-- WORK REQUIRED --
Retype the data that follows line by line, exactly, and leave its pictures out.
--- Start of COLLECTED DATA ---
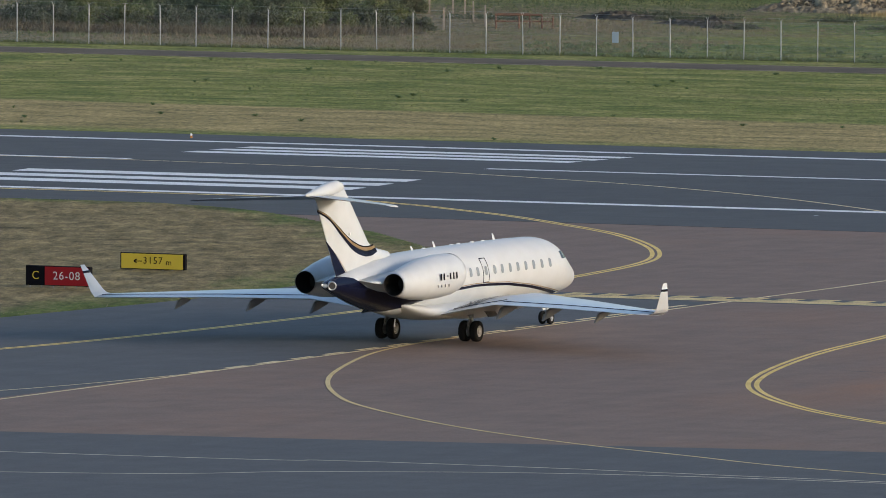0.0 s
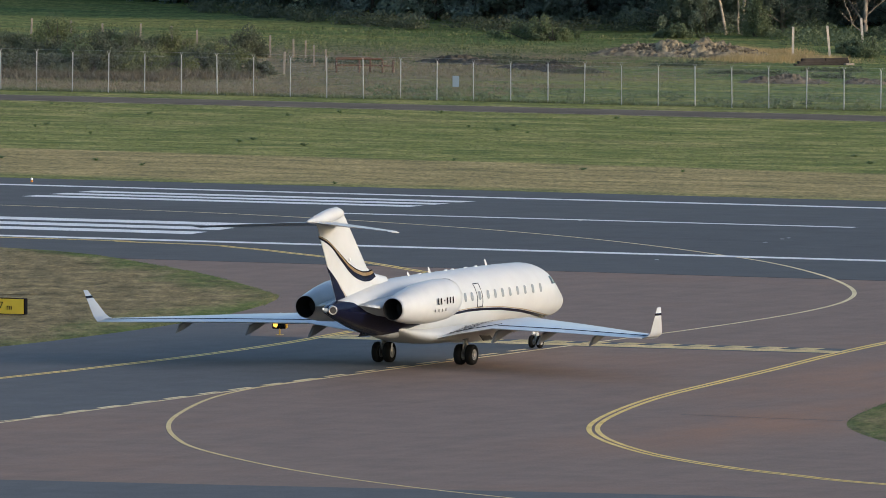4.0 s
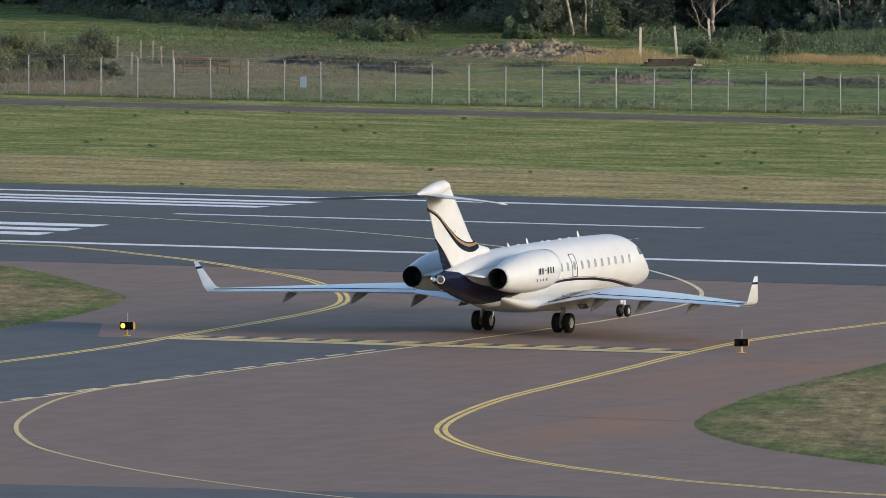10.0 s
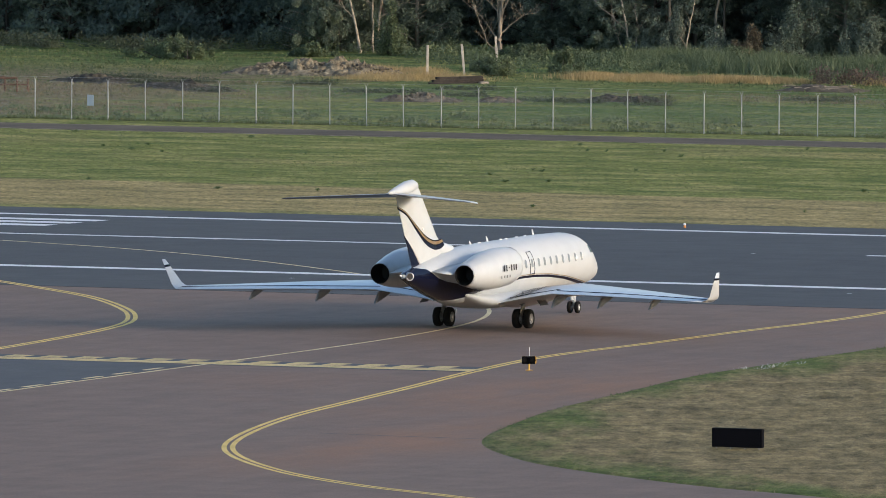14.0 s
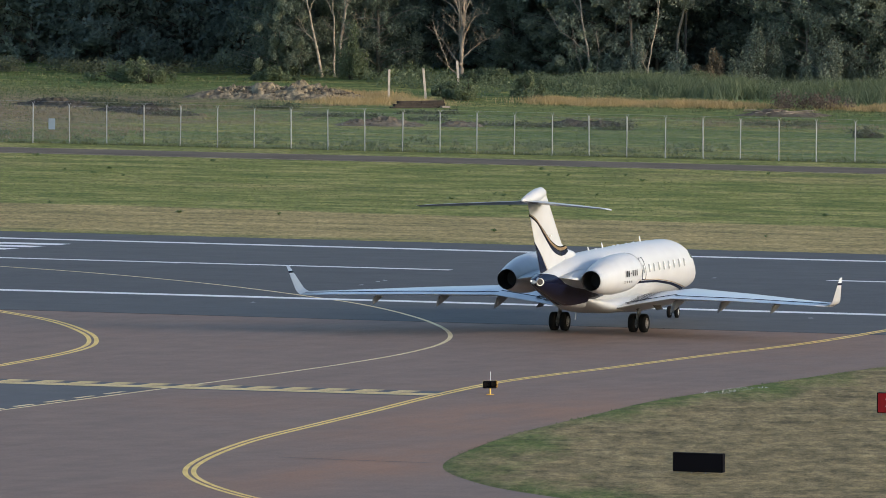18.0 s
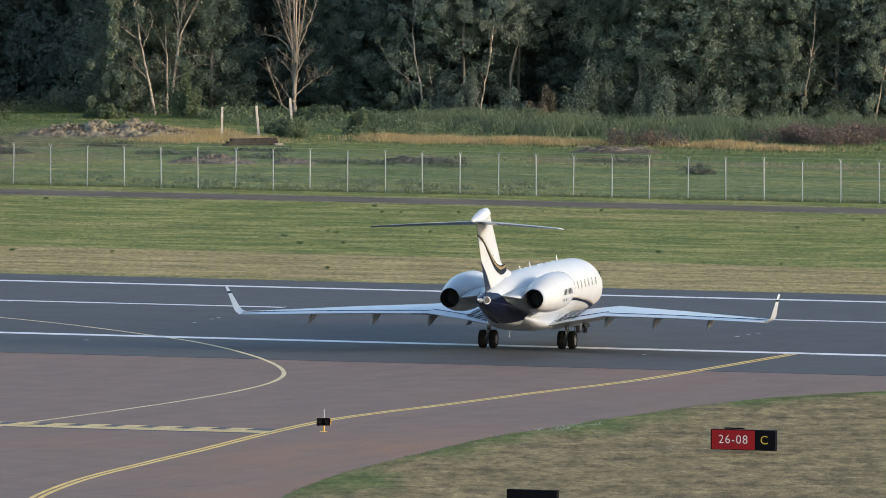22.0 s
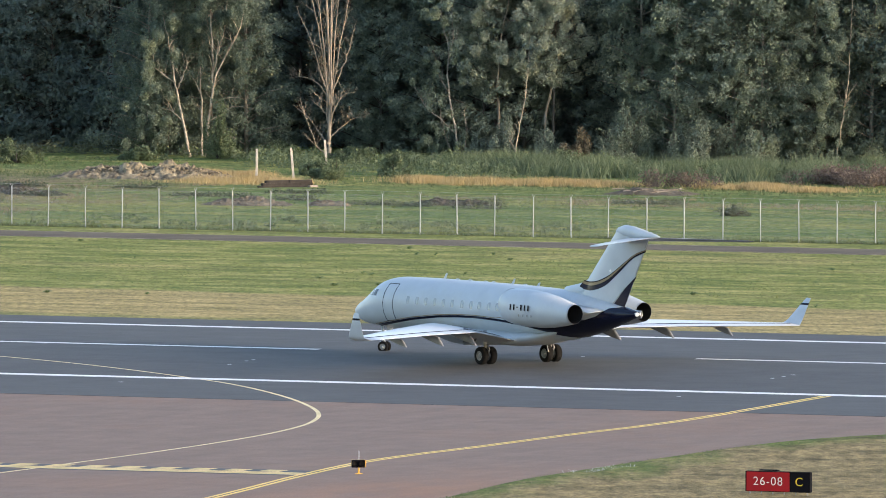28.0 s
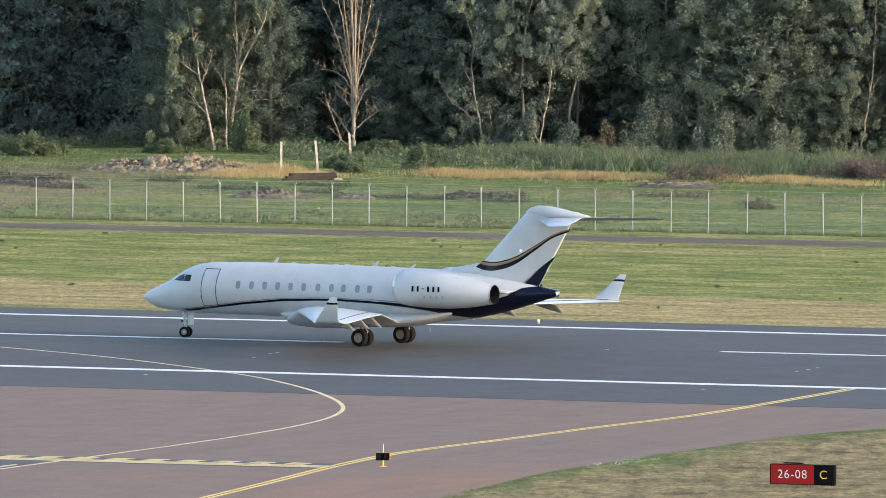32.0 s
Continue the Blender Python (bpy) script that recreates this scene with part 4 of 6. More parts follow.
# ---------------------------------------------------------------- motion of the jet
# seconds, x, y of the main wheels' middle, heading in degrees
TAXI = [(0, 22.91, -96.61, 89.98), (0.5, 22.88, -94.72, 90.36), (1, 22.87, -92.8, 90.4), (2, 22.9, -88.98, 90.33), (3, 22.99, -85.09, 90.28),
        (3.5, 23.05, -83.09, 90.23), (5.5, 23.28, -74.96, 90.07), (6, 23.34, -72.87, 90.13), (7, 23.46, -68.56, 90.24), (8, 23.55, -64.15, 90.64),
        (9, 23.63, -59.64, 90.8), (10, 23.72, -55.03, 90.84), (11, 23.82, -50.35, 91.12), (12, 23.96, -45.68, 91.41), (13, 24.15, -41.05, 91.82),
        (14, 24.39, -36.45, 92.05), (15, 24.69, -31.88, 92.45), (15.5, 24.81, -29.63, 92.81), (17.5, 24.95, -20.9, 94.7), (18, 24.9, -18.75, 94.94),
        (19, 24.6, -14.49, 94.94), (20, 24.15, -10.2, 95.29), (21, 23.6, -5.9, 96.55), (22, 22.91, -1.7, 99.28), (22.5, 22.5, 0.31, 101.43),
        (23, 22.02, 2.25, 104.19), (23.5, 21.49, 4.09, 107.55), (24, 20.88, 5.81, 111.34), (24.5, 20.19, 7.42, 115.69), (25, 19.41, 8.89, 120.32),
        (25.5, 18.54, 10.21, 125.05), (27.5, 14.58, 14.85, 142.64), (28, 13.46, 15.83, 146.69), (29, 11, 17.43, 154.27), (30, 8.35, 18.75, 161.03),
        (31, 5.54, 19.93, 165.95), (32, 2.63, 21.01, 170.17)]


rng = random.Random(7)

# ---------------------------------------------------------------- fence
FENCE_Y = 143.6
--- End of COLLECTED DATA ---
-- RESPONSE BELOW --
0.0 s
4.0 s
10.0 s
14.0 s
18.0 s
22.0 s
28.0 s
32.0 s
Continue the Blender Python (bpy) script that recreates this scene with part 4 of 6. More parts follow.
# ---------------------------------------------------------------- motion of the jet
# seconds, x, y of the main wheels' middle, heading in degrees
TAXI = [(0, 22.91, -96.61, 89.98), (0.5, 22.88, -94.72, 90.36), (1, 22.87, -92.8, 90.4), (2, 22.9, -88.98, 90.33), (3, 22.99, -85.09, 90.28),
        (3.5, 23.05, -83.09, 90.23), (5.5, 23.28, -74.96, 90.07), (6, 23.34, -72.87, 90.13), (7, 23.46, -68.56, 90.24), (8, 23.55, -64.15, 90.64),
        (9, 23.63, -59.64, 90.8), (10, 23.72, -55.03, 90.84), (11, 23.82, -50.35, 91.12), (12, 23.96, -45.68, 91.41), (13, 24.15, -41.05, 91.82),
        (14, 24.39, -36.45, 92.05), (15, 24.69, -31.88, 92.45), (15.5, 24.81, -29.63, 92.81), (17.5, 24.95, -20.9, 94.7), (18, 24.9, -18.75, 94.94),
        (19, 24.6, -14.49, 94.94), (20, 24.15, -10.2, 95.29), (21, 23.6, -5.9, 96.55), (22, 22.91, -1.7, 99.28), (22.5, 22.5, 0.31, 101.43),
        (23, 22.02, 2.25, 104.19), (23.5, 21.49, 4.09, 107.55), (24, 20.88, 5.81, 111.34), (24.5, 20.19, 7.42, 115.69), (25, 19.41, 8.89, 120.32),
        (25.5, 18.54, 10.21, 125.05), (27.5, 14.58, 14.85, 142.64), (28, 13.46, 15.83, 146.69), (29, 11, 17.43, 154.27), (30, 8.35, 18.75, 161.03),
        (31, 5.54, 19.93, 165.95), (32, 2.63, 21.01, 170.17)]


rng = random.Random(7)

# ---------------------------------------------------------------- fence
FENCE_Y = 143.6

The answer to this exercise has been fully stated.